MCPS public information representative Chris Cram said that the keys would provide guidelines for MCPS teachers, but the program would not change what is being taught. "We already have a rigorous curriculum that teachers teach to year round. 'Seven Keys' is just giving them a better structure," he said. Cram said that the keys remind students to keep college in mind while thinking about their future. "More and more students are getting ready for college and while it doesn't mean people have to choose college for their future, many people may need to have college for future jobs," he said.

However, Career Center information coordinator Lori Kearney said that the steps will help students who may have considered college unreachable or unrealistic. "The seven keys will have a huge effect on the kids who weren't even thinking about college as a potential option," she said.

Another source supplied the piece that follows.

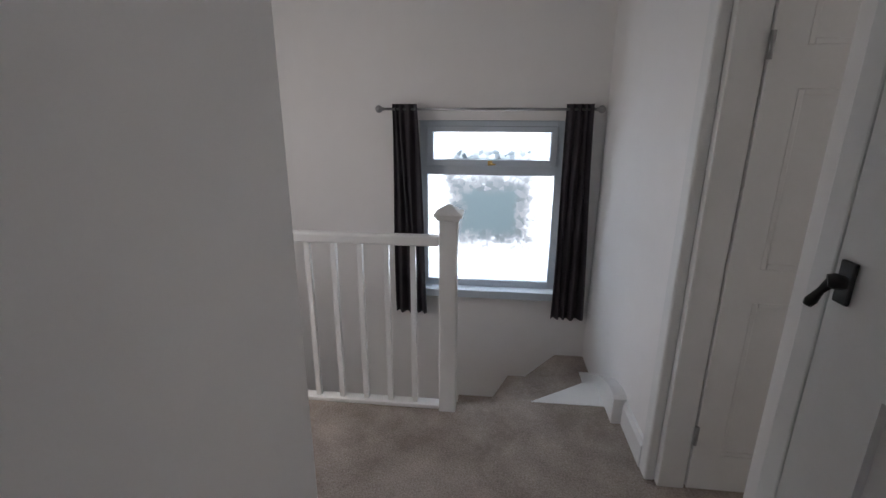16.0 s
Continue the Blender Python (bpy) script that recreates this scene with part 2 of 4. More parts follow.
CARPET = worn(CARPET, (0.22, 0.18, 0.135), 2.3, 0.53, 0.72, 0.55)
CARPET = worn(CARPET, (0.13, 0.105, 0.08), 9.0, 0.66, 0.74, 0.5)
CARPET_L = worn(CARPET_L, (0.22, 0.185, 0.15), 2.6, 0.52, 0.70, 0.6)
PINE_WARD = pine("wardrobe_pine", (0.52, 0.182, 0.042), (0.29, 0.080, 0.016), (0.035, 0.009, 0.003), tight=0.8, knots=1.1)
PINE_WARD_H = pine("wardrobe_pine_across", (0.46, 0.145, 0.033), (0.25, 0.063, 0.013), (0.035, 0.009, 0.003), grain="x", knots=1.05)
PINE_CHEST = pine("chest_pine", (0.55, 0.255, 0.085), (0.40, 0.155, 0.044), (0.12, 0.035, 0.010), grain="x")
# Darker, redder than the drawer fronts; used for sides, case and knobs.
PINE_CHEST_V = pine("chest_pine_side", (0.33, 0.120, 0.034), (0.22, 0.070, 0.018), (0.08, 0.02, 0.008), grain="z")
PINE_DESK = pine("desk_pine", (0.46, 0.225, 0.088), (0.33, 0.138, 0.044), (0.11, 0.04, 0.015), grain="x")
PINE_DESK_TOP = worn(worn(pine("desk_top_pine", (0.40, 0.225, 0.115), (0.28, 0.140, 0.064), (0.07, 0.03, 0.015), grain="x", knots=1.25, rough=0.36), (0.15, 0.085, 0.05), 5.5, 0.53, 0.68, 0.75), (0.50, 0.36, 0.25), 3.0, 0.55, 0.72, 0.6)
PINE_DESK_V = pine("desk_pine_leg", (0.50, 0.23, 0.07), (0.36, 0.145, 0.04), (0.11, 0.04, 0.015), grain="z", knots=0.6)
PINE_NIGHT = pine("bedside_pine", (0.50, 0.190, 0.046), (0.34, 0.108, 0.023), (0.07, 0.02, 0.007), grain="x")
PINE_NIGHT_TOP = worn(pine("bedside_top_pine", (0.58, 0.235, 0.060), (0.43, 0.150, 0.034), (0.09, 0.025, 0.008), grain="x", rough=0.5, knots=0.75), (0.30, 0.12, 0.04), 4.5, 0.58, 0.75, 0.5)
PINE_NIGHT_V = pine("bedside_pine_side", (0.42, 0.142, 0.031), (0.29, 0.084, 0.018), (0.07, 0.02, 0.007), grain="z")
TICKING = ticking()
PIPING = material("mattress_piping", (0.66, 0.63, 0.58), (0.74, 0.71, 0.66), 0.8, 5, 240, 0.2, 0.001)
PAPER = material("printed_label", (0.90, 0.90, 0.91), (0.95, 0.95, 0.96), 0.75, 8, 60, 0.0, 0.001)
BORDER_CLOTH = material("mattress_border_cloth", (0.80, 0.715, 0.645), (0.87, 0.79, 0.725), 0.9, 3.0, 180, 0.3, 0.0015, spec=0.12)
INK = material("label_ink", (0.04, 0.04, 0.05), (0.09, 0.09, 0.10), 0.6)
LANDING_CURTAIN = material("landing_curtain_cloth", (0.085, 0.077, 0.086), (0.140, 0.128, 0.142), 0.9, 4, 260, 0.3, 0.001, spec=0.15)
GREEN_INK = material("label_green", (0.30, 0.34, 0.10), (0.42, 0.44, 0.16), 0.6)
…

Kearney emphasized that students must follow these steps beginning in their middle school years, or else it will be harder for them to complete all the keys. She also believes that once a student is following the steps, it will be progressive for them. "It's going to really help students, each one differently, but everyone will benefit " she said.

Williams said that MCPS had been monitoring students beginning in middle school and had found certain patterns in the study habits and grades of noteworthy students. "MCPS found correlations with successful seniors and the courses they took. They looked at the trends and saw that they were similar," he said.

Cram said that the data of successful students had a significant influence on the criteria of the keys. "We saw the data that showed that the students who completed these steps earned a bachelor's degree within six years, whereas the ones who didn't complete them took longer," he said. Though it has only been a short time, Cram says the facts point to the success of the program. "With the data we're already able to show progress so far," he said.